CO2 is not guilty and neither are our emissions, in fact, taking action against CO2 is harmful in all ways and helpful in none. We're probably due for cooling not warming. And cooling is far harder to cope with than warming. I've written a whole primer "Curious About Climate Science" which is about my own U-turn from AGW believer, with clear science and evidence. It is very important that people can see the evidence for themselves, plus the unbelievable evidence of cover-ups and falsifications and ad hom attacks. Sceptics used to be supported by big oil etc, but now the exact opposite is the case. Nobody wants to fund sceptics. Meanwhile, Al Gore is raking in the shekels from his scare-based industries, and getting money from the oil company in which he is involved (one with a particularly bad environmental record too).
Peak Oil, Peak All, overpopulation, environmental degradation, and a host of other issues connected with rebuilding sustainability, are all vitally important. We just don't need the bad climate science to hide these vital issues from view.
Now the book. I like Lawrence Solomon, he is open and direct - he does not practice "sleight of hand". He talks about how he himself came to change his own position during the course of collecting scientists' statements, and he talks a lot about the use of the unfortunate word "denier" - unfortunate because no-one here is in denial of anything. People state their positions quite clearly, and Solomon reports those positions quite clearly.

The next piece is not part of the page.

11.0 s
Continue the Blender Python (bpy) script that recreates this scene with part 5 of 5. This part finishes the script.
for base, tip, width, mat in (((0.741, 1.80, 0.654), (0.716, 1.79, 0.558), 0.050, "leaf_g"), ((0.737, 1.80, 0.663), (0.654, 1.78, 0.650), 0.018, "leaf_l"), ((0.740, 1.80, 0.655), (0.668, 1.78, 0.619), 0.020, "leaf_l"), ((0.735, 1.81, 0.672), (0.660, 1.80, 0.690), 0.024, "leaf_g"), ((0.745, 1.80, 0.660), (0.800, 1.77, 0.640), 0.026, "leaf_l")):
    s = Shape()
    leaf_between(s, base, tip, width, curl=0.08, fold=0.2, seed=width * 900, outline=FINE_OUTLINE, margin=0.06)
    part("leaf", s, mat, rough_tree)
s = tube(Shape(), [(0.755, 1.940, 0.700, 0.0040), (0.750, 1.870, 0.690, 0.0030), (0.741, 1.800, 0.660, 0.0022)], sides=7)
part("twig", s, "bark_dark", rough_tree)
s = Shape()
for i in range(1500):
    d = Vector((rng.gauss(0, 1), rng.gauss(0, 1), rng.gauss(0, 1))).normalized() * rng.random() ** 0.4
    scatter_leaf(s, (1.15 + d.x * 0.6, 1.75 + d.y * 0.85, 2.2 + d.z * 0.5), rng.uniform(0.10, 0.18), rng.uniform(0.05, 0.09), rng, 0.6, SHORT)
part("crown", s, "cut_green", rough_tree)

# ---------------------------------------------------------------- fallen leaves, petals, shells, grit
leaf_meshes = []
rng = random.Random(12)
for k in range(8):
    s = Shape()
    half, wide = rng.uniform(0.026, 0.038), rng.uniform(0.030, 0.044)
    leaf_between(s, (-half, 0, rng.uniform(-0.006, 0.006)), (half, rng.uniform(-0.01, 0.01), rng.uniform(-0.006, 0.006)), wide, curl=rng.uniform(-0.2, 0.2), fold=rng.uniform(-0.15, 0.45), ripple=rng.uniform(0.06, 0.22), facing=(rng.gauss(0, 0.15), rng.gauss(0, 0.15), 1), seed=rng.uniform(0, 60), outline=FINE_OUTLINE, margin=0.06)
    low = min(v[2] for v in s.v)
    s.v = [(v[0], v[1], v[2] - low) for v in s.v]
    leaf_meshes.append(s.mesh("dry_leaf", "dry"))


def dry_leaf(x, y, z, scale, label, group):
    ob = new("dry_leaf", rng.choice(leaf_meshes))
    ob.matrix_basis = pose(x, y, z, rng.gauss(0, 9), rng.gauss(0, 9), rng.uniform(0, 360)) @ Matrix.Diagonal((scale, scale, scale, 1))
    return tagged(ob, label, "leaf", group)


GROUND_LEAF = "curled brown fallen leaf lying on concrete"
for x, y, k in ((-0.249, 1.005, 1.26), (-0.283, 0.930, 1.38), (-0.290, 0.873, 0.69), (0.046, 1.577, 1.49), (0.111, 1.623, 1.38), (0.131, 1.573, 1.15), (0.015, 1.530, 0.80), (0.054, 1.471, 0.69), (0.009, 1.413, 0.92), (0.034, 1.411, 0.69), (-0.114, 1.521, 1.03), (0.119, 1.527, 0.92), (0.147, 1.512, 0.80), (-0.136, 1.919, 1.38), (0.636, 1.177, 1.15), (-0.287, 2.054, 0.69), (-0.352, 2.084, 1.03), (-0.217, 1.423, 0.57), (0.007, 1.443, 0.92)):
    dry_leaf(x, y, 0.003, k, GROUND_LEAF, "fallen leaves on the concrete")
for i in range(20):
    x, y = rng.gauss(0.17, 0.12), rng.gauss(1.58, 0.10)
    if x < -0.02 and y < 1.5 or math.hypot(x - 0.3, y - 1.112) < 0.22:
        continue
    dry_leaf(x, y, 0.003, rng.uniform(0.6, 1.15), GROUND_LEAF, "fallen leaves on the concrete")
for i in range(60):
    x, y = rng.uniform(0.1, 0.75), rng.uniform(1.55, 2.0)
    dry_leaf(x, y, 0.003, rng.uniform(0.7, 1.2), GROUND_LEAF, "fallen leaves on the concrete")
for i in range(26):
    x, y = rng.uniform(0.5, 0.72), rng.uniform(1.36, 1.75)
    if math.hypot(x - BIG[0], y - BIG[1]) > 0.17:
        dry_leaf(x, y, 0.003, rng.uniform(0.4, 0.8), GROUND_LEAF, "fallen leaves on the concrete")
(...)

What is interesting is the pattern. Several world experts and prominent scientists here say, in effect "I believe in general in the hypothesis of Anthropogenic Global Warming. However, in my particular discipline, I can see that the evidence does not hang together". Solomon is simply reporting people's stories as they are, no more than that. He is not writing an activists' manual here. Probably he would never have been able to publish, had he gone beyond the simple stories - the people he writes about would not have allowed him to use them.

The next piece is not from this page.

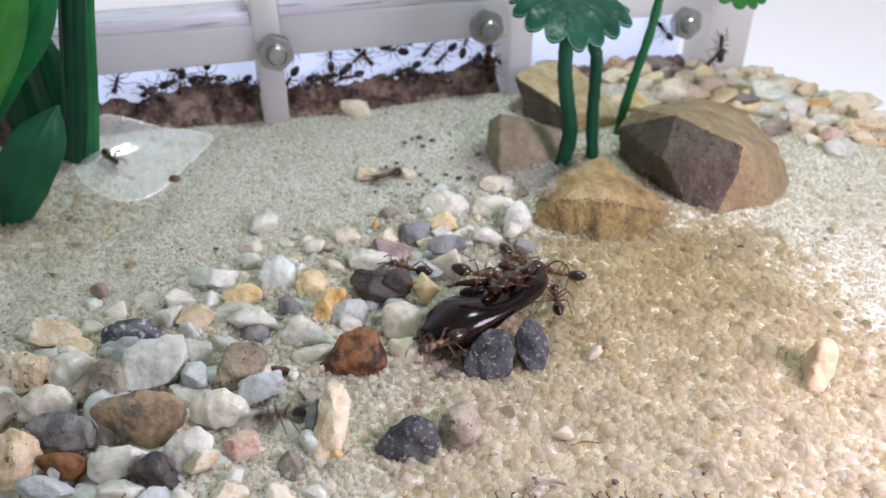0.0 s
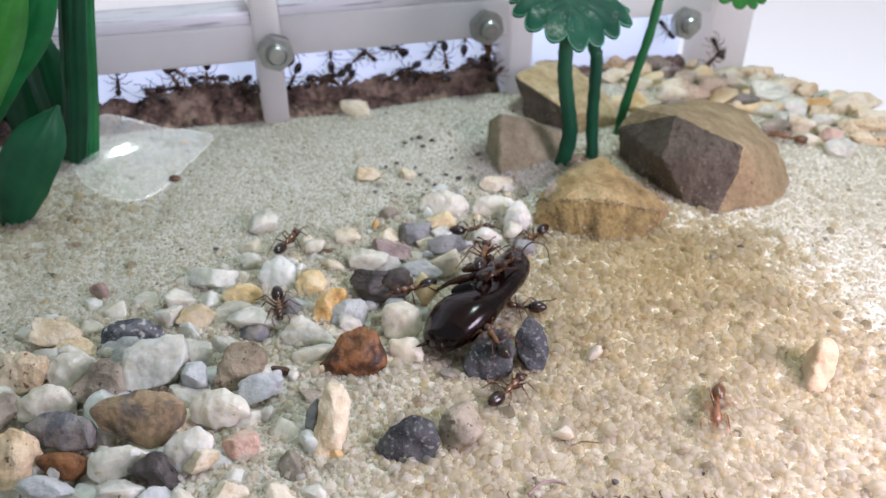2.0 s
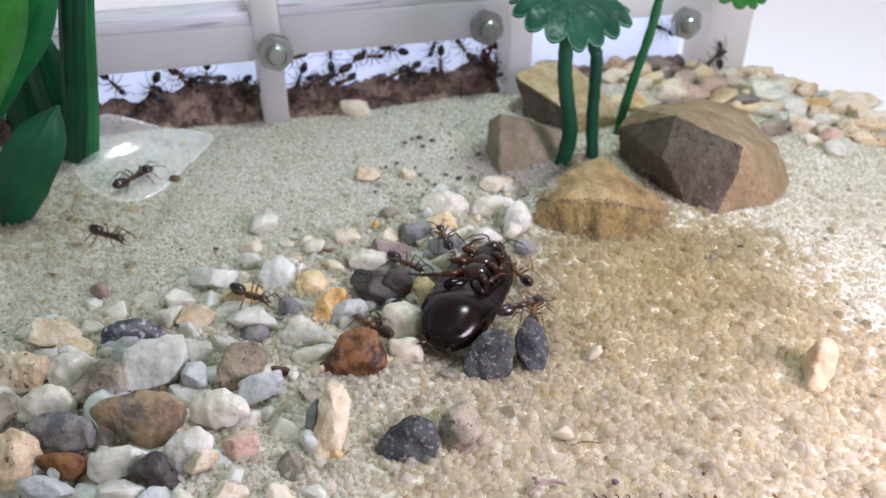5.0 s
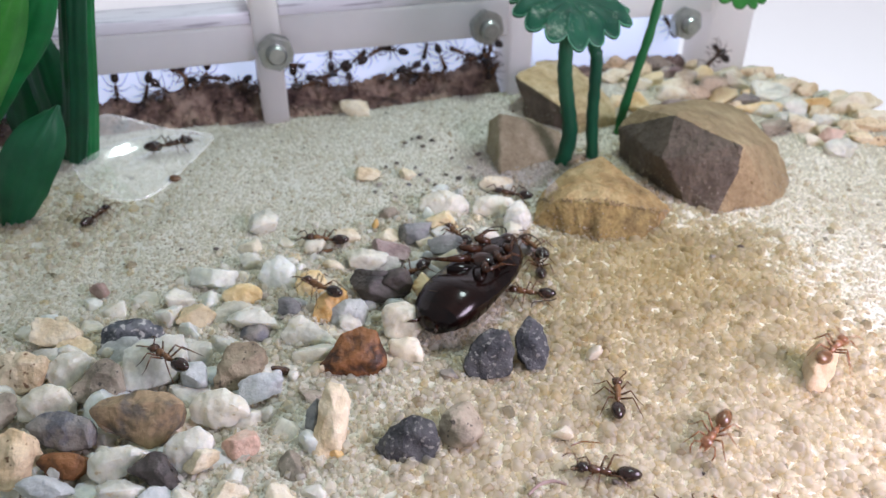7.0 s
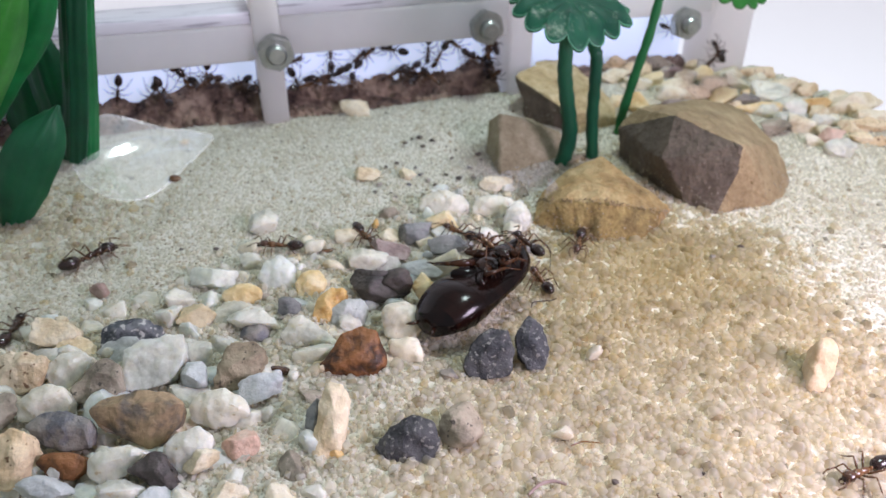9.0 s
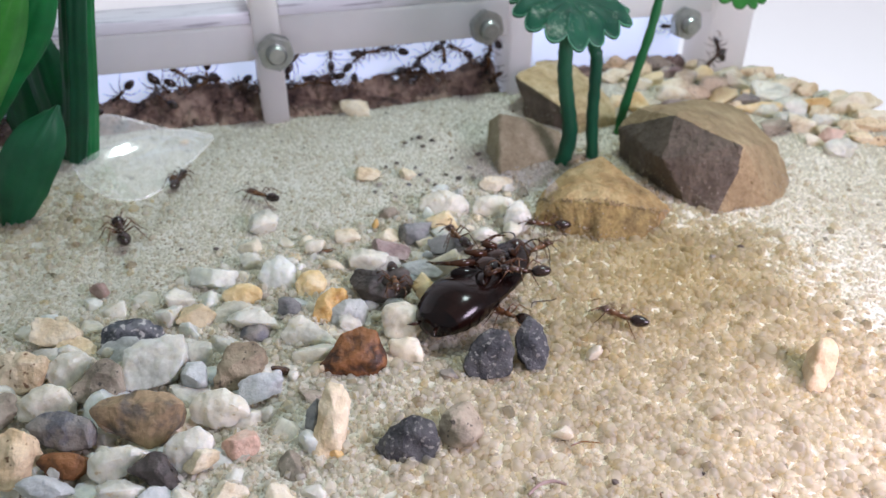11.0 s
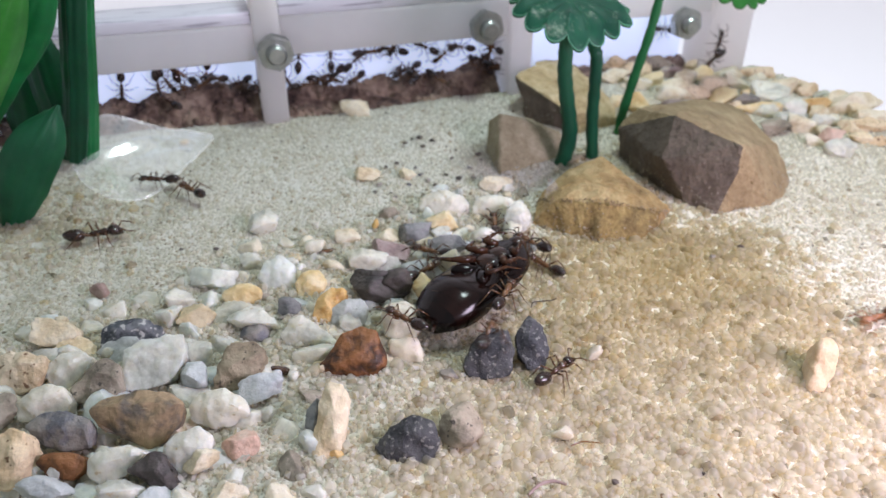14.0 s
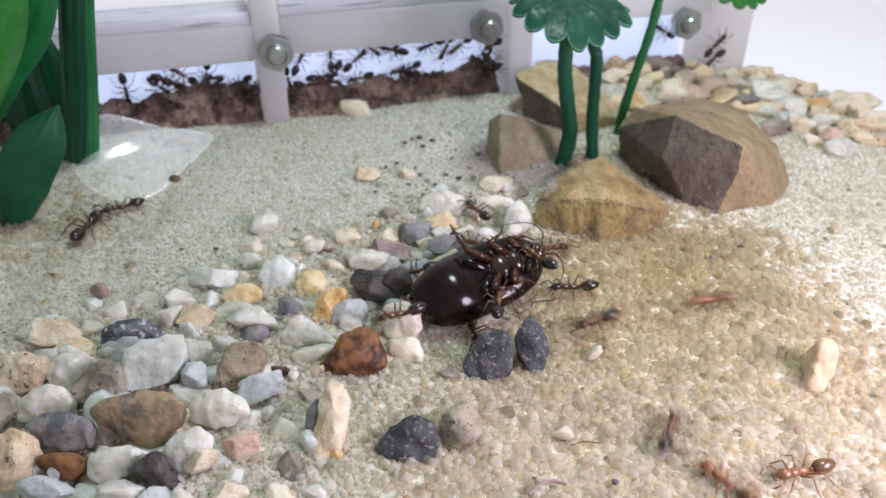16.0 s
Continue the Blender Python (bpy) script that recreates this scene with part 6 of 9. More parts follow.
def cockroach():
    """The prey: a dark glossy cockroach on its back; it faces +x, belly up."""
    roach = tagged(new("cockroach"), "dark glossy dead cockroach lying on its back, legs folded", "cockroach")

    def outline(x):
        """Half width and half thickness, in mm, along the body."""
        u = min(0.999, abs((x + 1.0) / 10.65))
        w = 5.2 * (1 - u ** 2.5) ** 0.42
        h = 1.7 + 1.6 * math.exp(-((x + 5.6) / 3.8) ** 2) + 0.6 * math.exp(-((x - 4.5) / 3.2) ** 2)
        return max(0.15, w), max(0.12, min(h, 0.8 * w))

    cuts = [9.5, 5.9, 3.6, 1.5, -0.4, -2.3, -4.2, -6.0, -7.7, -9.3, -11.55]
    for k, (x0, x1) in enumerate(zip(cuts, cuts[1:])):
        bm = bmesh.new()
        loops = []
        for i in range(9):
            f = i / 8
            x = x0 + (x1 - x0) * f
            w, h = outline(x)
            ring = []
            for q in range(44):
                a = 2 * math.pi * q / 44
                back = math.sin(a) < 0
                step = 1 + (0.015 if back else 0.010) * (f - 0.5) * (k < 9)
                ring.append(bm.verts.new(mm(x - (0.12 * f * (k < 9) if back else 0.0), w * step * math.cos(a), h * step * math.sin(a) * (0.95 if not back else 1.0))))
            loops.append(ring)
        for a, b in zip(loops, loops[1:]):
            for i in range(44):
                bm.faces.new((a[i], b[i], b[(i + 1) % 44], a[(i + 1) % 44]))
        if k == 9:
            bm.faces.new(loops[-1][::-1])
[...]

However, it is very suggestive, to think about joining up the dots. If every single aspect of the manmade global warming thesis, and the IPCC practice, has been seriously criticised or accused of key misrepresentation, then the whole edifice does indeed become questionable.
Excellent presentation of the scientific debate on the climate
Lawrence Solomon, the noted environmentalist, has written a most useful book on the debate over global warming. He shows that scientific opinions still differ across the whole field.
He cites Edward Wegman, former chairman of the Committee on Applied and Theoretical Statistics of the National Academy of Sciences, who demolished the famous `hockey stick' graph which supposedly proved that the 20th century was the hottest ever. His team of expert statisticians also disproved the UN's Intergovernmental Panel on Climate Change 2001 report's assessments, "the assessments that the decade of the 1990s was the hottest decade in a millennium and that 1998 was the hottest year in a millennium cannot be supported."
Solomon criticises Dr Nicholas Stern, once the World Bank's chief economist, whose 2006 review has become the most influential global warming report, embraced by the Blair and Brown governments. Stern seemed to bring hard economic facts into the world of scientific forecasts and guesses.
Yet his review is now wholly discredited. Dr. Richard Tol, Professor at the Center for Integrated Study of the Human Dimensions of Global Change, at Carnegie Mellon University, calls it `preposterous'. Crucially, Stern estimated the cost of additional carbon emissions as $29 a ton, as against Tol's conclusion that the costs were `likely to be substantially smaller' than $14 a ton.
Tol said, "In sum, the Stern Review is very selective in the studies it quotes on the impacts of climate change. The selection bias is not random, but emphasises the most pessimistic studies ... Results are occasionally misinterpreted. The report claims that a cost-benefit analysis was done, but none was carried out. The Stern Review can therefore be dismissed as alarmist and incompetent."
Solomon also cites Roger Revelle, who led the President's Science Advisory Committee Panel on Environmental Pollution in 1965 which first identified CO2 from fossil fuels as a possible problem. Yet in 1992, he wrote, "Drastic, precipitous, and especially, unilateral steps to delay the putative greenhouse impacts can cost jobs and prosperity and increase the human costs of global poverty, without being effective. Stringent controls enacted now would be economically devastating, particularly for developing countries for whom reduced energy consumption would mean slower rates of economic growth without being able to delay greatly the growth of greenhouse gases in the atmosphere."